Criminal charges still possible for Atlanta public records violations

Atlanta City attorney Jeremy Berry. WSB-TV

Atlanta City attorney Jeremy Berry. WSB-TV

Although the city of Atlanta has agreed to reform how it handles public records requests, current and past employees could still face criminal charges for violations of Georgia’s Open Records Act, according to a Friday letter from state Attorney General Chris Carr.

The Atlanta Journal-Constitution and Channel 2 Action News filed a civil complaint with the Carr’s office in April alleging that the city had engaged in systemic violations of the state’s open records law.

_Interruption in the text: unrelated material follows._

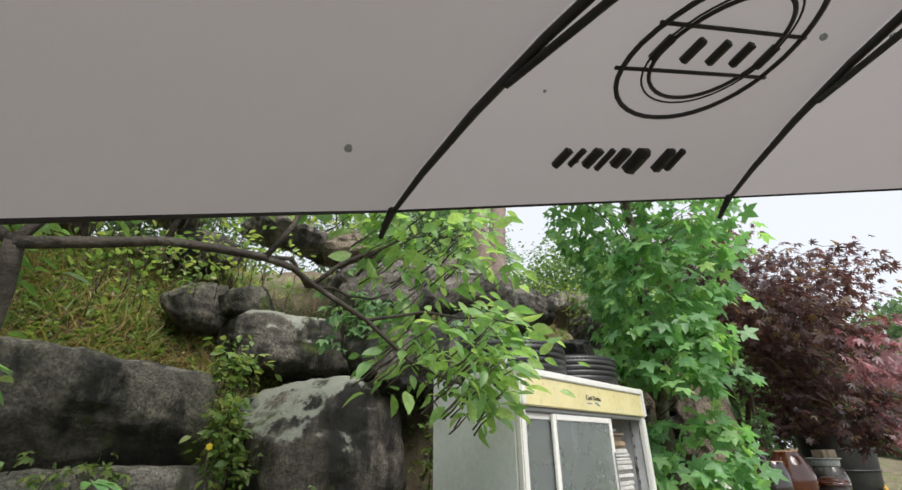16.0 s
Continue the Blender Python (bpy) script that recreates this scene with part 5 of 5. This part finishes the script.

After months of negotiations, the city and the two news organizations signed agreement settling the dispute earlier this week. The parties agreed to collaborate in drafting a policy for the city that goes further in releasing records than state law requires.

In his letter, Carr says that mediation talks with the city and news outlets — overseen by the attorney general’s office — appeared to have resulted “in significant structural changes in the way that the city will respond to Open Records Act requests.”

But Carr said in a letter to former attorney general Sam Olens, who represented the city, that the state hadn’t waived its right to proceed with charges against current and past employees in a separate criminal investigation.

The AJC and Channel 2 have reported extensively on what legal experts said revealed potentially criminal  behavior within former Mayor Kasim Reed's administration. His administration delayed production of public records. Former City Attorney Jeremy Berry has acknowledged that he created documents that he represented as legal invoices in a response to an AJC records request last year, but he argued the law allowed him to do so. The reporting prompted a Georgia Bureau of Investigation criminal probe. Those findings were turned over to Carr's office last month for potential prosecution.